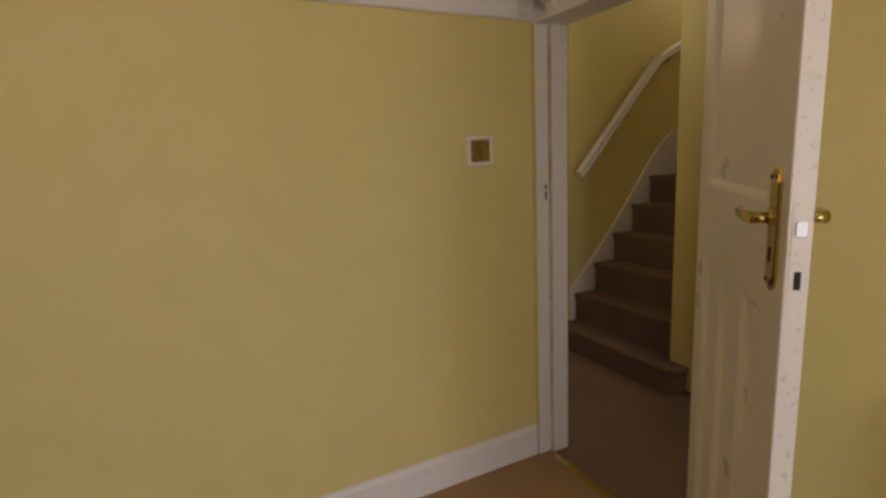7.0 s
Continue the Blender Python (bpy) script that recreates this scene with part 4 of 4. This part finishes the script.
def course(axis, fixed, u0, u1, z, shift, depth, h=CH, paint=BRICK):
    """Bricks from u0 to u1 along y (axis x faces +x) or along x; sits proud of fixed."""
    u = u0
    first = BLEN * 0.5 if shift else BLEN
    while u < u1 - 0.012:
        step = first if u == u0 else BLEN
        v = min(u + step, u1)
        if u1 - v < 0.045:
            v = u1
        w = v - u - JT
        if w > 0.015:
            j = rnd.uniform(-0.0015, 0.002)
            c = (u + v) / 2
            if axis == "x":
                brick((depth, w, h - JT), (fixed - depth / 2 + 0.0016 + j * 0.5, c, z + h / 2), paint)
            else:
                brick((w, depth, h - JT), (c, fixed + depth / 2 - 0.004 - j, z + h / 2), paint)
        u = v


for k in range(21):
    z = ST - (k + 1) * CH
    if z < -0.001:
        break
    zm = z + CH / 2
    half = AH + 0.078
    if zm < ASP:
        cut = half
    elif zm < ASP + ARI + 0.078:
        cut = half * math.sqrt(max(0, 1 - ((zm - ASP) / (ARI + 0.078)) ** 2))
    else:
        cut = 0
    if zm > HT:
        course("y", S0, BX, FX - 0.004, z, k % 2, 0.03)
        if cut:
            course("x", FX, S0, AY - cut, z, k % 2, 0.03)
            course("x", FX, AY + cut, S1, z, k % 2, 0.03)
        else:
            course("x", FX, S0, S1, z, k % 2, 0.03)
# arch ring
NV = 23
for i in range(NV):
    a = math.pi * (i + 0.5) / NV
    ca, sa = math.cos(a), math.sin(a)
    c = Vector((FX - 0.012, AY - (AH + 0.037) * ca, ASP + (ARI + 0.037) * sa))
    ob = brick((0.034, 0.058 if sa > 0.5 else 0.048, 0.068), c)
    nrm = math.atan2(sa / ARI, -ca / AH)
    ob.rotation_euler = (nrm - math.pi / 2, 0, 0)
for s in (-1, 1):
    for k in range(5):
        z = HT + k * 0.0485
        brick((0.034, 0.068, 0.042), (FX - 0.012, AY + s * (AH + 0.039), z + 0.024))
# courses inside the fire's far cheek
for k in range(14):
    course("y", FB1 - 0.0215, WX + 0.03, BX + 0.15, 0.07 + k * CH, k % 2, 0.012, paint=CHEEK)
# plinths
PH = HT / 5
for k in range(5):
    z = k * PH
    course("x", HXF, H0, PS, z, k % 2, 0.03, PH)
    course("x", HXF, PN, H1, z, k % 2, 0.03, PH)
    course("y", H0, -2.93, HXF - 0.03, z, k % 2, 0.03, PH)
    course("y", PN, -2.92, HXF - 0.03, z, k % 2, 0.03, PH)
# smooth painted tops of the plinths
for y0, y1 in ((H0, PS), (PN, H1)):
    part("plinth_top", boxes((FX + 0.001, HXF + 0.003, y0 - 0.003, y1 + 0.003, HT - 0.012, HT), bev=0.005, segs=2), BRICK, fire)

Work required: Keep the pictures out of the copy and return the rest of the data above exactly.

Expected answer:
7.0 s
Continue the Blender Python (bpy) script that recreates this scene with part 4 of 4. This part finishes the script.
def course(axis, fixed, u0, u1, z, shift, depth, h=CH, paint=BRICK):
    """Bricks from u0 to u1 along y (axis x faces +x) or along x; sits proud of fixed."""
    u = u0
    first = BLEN * 0.5 if shift else BLEN
    while u < u1 - 0.012:
        step = first if u == u0 else BLEN
        v = min(u + step, u1)
        if u1 - v < 0.045:
            v = u1
        w = v - u - JT
        if w > 0.015:
            j = rnd.uniform(-0.0015, 0.002)
            c = (u + v) / 2
            if axis == "x":
                brick((depth, w, h - JT), (fixed - depth / 2 + 0.0016 + j * 0.5, c, z + h / 2), paint)
            else:
                brick((w, depth, h - JT), (c, fixed + depth / 2 - 0.004 - j, z + h / 2), paint)
        u = v


for k in range(21):
    z = ST - (k + 1) * CH
    if z < -0.001:
        break
    zm = z + CH / 2
    half = AH + 0.078
    if zm < ASP:
        cut = half
    elif zm < ASP + ARI + 0.078:
        cut = half * math.sqrt(max(0, 1 - ((zm - ASP) / (ARI + 0.078)) ** 2))
    else:
        cut = 0
    if zm > HT:
        course("y", S0, BX, FX - 0.004, z, k % 2, 0.03)
        if cut:
            course("x", FX, S0, AY - cut, z, k % 2, 0.03)
            course("x", FX, AY + cut, S1, z, k % 2, 0.03)
        else:
            course("x", FX, S0, S1, z, k % 2, 0.03)
# arch ring
NV = 23
for i in range(NV):
    a = math.pi * (i + 0.5) / NV
    ca, sa = math.cos(a), math.sin(a)
    c = Vector((FX - 0.012, AY - (AH + 0.037) * ca, ASP + (ARI + 0.037) * sa))
    ob = brick((0.034, 0.058 if sa > 0.5 else 0.048, 0.068), c)
    nrm = math.atan2(sa / ARI, -ca / AH)
    ob.rotation_euler = (nrm - math.pi / 2, 0, 0)
for s in (-1, 1):
    for k in range(5):
        z = HT + k * 0.0485
        brick((0.034, 0.068, 0.042), (FX - 0.012, AY + s * (AH + 0.039), z + 0.024))
# courses inside the fire's far cheek
for k in range(14):
    course("y", FB1 - 0.0215, WX + 0.03, BX + 0.15, 0.07 + k * CH, k % 2, 0.012, paint=CHEEK)
# plinths
PH = HT / 5
for k in range(5):
    z = k * PH
    course("x", HXF, H0, PS, z, k % 2, 0.03, PH)
    course("x", HXF, PN, H1, z, k % 2, 0.03, PH)
    course("y", H0, -2.93, HXF - 0.03, z, k % 2, 0.03, PH)
    course("y", PN, -2.92, HXF - 0.03, z, k % 2, 0.03, PH)
# smooth painted tops of the plinths
for y0, y1 in ((H0, PS), (PN, H1)):
    part("plinth_top", boxes((FX + 0.001, HXF + 0.003, y0 - 0.003, y1 + 0.003, HT - 0.012, HT), bev=0.005, segs=2), BRICK, fire)